Where Snow Angels Go by Maggie O’Farrell

Where Snow Angels Go

Maggie O’Farrell, Author

Daniela Jaglenka Terrazzini, Illustrator

Candlewick Press, Fiction, Nov. 16, 2021

Suitable for Ages: 7-10

Pages: 72

Themes: Snow Angel, Illness, Family, Friends, Fable, Magical

Opening“Have you ever woken suddenly, in the middle of the night, without knowing why?”

Book Jacket Synopsis:  One night, Sylvie wakes up and is astonished to see, standing beside her bed, a figure in white with enormous feathery wings.  Is it possible that something extraordinary has happened? Could this be the angel she made last winter in the snow? 

The snow angel has returned to her, with a very important mission: to save her life. Sylvie is ill and the snow angel awakens her mother. He assures Sylvie that she will forget all about him as soon as she goes to sleep, but somehow, she doesn’t. Sylvie then tries everything she can think of to bring him back to earth, but nothing works. Until one winter’s day, when Sylvie looks around and wonders whether her friends and family have their own protective angel. How can she convince her Snow Angel to help with this monumental task?

Why I like this book:

Maggie O’Farrell’s is a modern fable/fairy tale that will fill kids with wonder. It is a cozy bedtime read aloud that reminds me a bit of the books that were read to me as a child. The narrative is a bit lengthy, but lends itself to the author’s beautiful lyrical prose. I love that the story began with a bedtime story she made up for her own children. Where Snow Angels Go will lead to many meaningful discussions.

Sylvie is a compassionate and selfless character who wants to make contact with her snow angel after she recovers from a lengthy illness. Sylvie faces some other dangerous challenges and she senses the snow angel is with her in different forms. She realizes that the snow angel is her protector and she wants to make sure that her family and other children have protectors. This story will warm your heart.

The cover on the book is stunning. The swirls around Sylvie are in silver, adding to the book’s appeal. Daniela Jaglenka Terrazzini’s dreamy illustrations are magical and capture the wonder in O’Farrell’s story. I have many favorite scenes, but I love the ones of Sylvie with her snow angel. Children will enjoy pouring over the pages.

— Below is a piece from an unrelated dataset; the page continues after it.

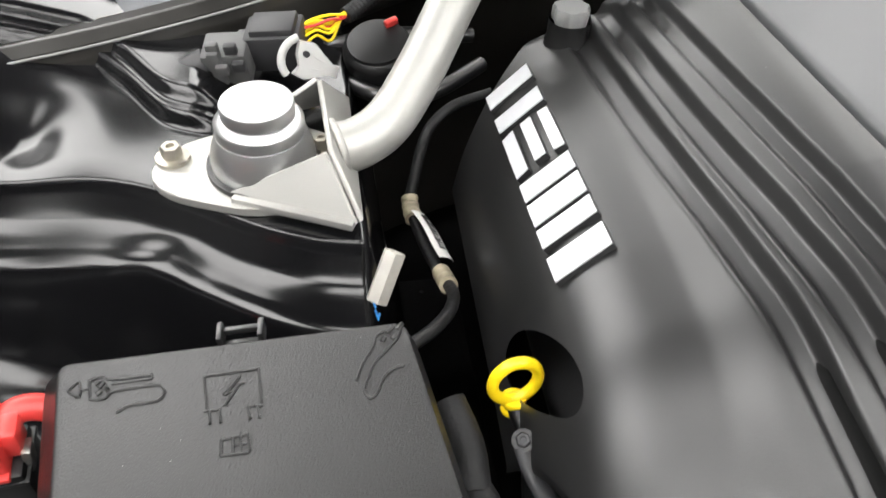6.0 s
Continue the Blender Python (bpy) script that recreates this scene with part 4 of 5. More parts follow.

Resources/Activities: Winter is here, a time of adventure for children. After the next snow, go outside with your children and make your own snow angels.  Take pictures of your snow angels. You may even want to draw pictures.

Maggie O’Farrell was born in Northern Ireland. She is the author of nine books for adults, one of which won the Costa Novel Award. Where Snow Angels Go is her first book for children. She lives in Edinburgh with her three children, many cats and a mysterious tortoise.

Every Friday, authors and KidLit bloggers post a favorite picture book. To see a complete listing of all the Perfect Picture Books (PPB) with resources, please visit author Susanna Leonard Hill’s website.

*Review copy provided by Candlewick Press in exchange for a review.

 

About Patricia Tiltonhttps://childrensbooksheal.wordpress.comI want "Children's Books Heal" to be a resource for parents, grandparents, teachers and school counselors. My goal is to share books on a wide range of topics that have a healing impact on children who are facing challenges in their lives. If you are looking for good books on grief, autism, visual and hearing impairments, special needs, diversity, bullying, military families and social justice issues, you've come to the right place. I also share books that encourage art, imagination and creativity. I am always searching for those special gems to share with you. If you have a suggestion, please let me know.

7 thoughts on “Where Snow Angels Go by Maggie O’Farrell

  1. I think that Candlewick does a good job of giving authors the space they need to tell a story. I understand the desire to give parents a break when reading at bedtime, but the tendency toward super brief picture books doesn’t always make for the best reading experience for anyone (unless getting it over quickly is considered a good reading experience).

    Like

  2. It sounds lovely, especially for the age group which has far too many books about angst and bad relationships. I will look for it as soon as I send this. Thanks for sharing, Patricia!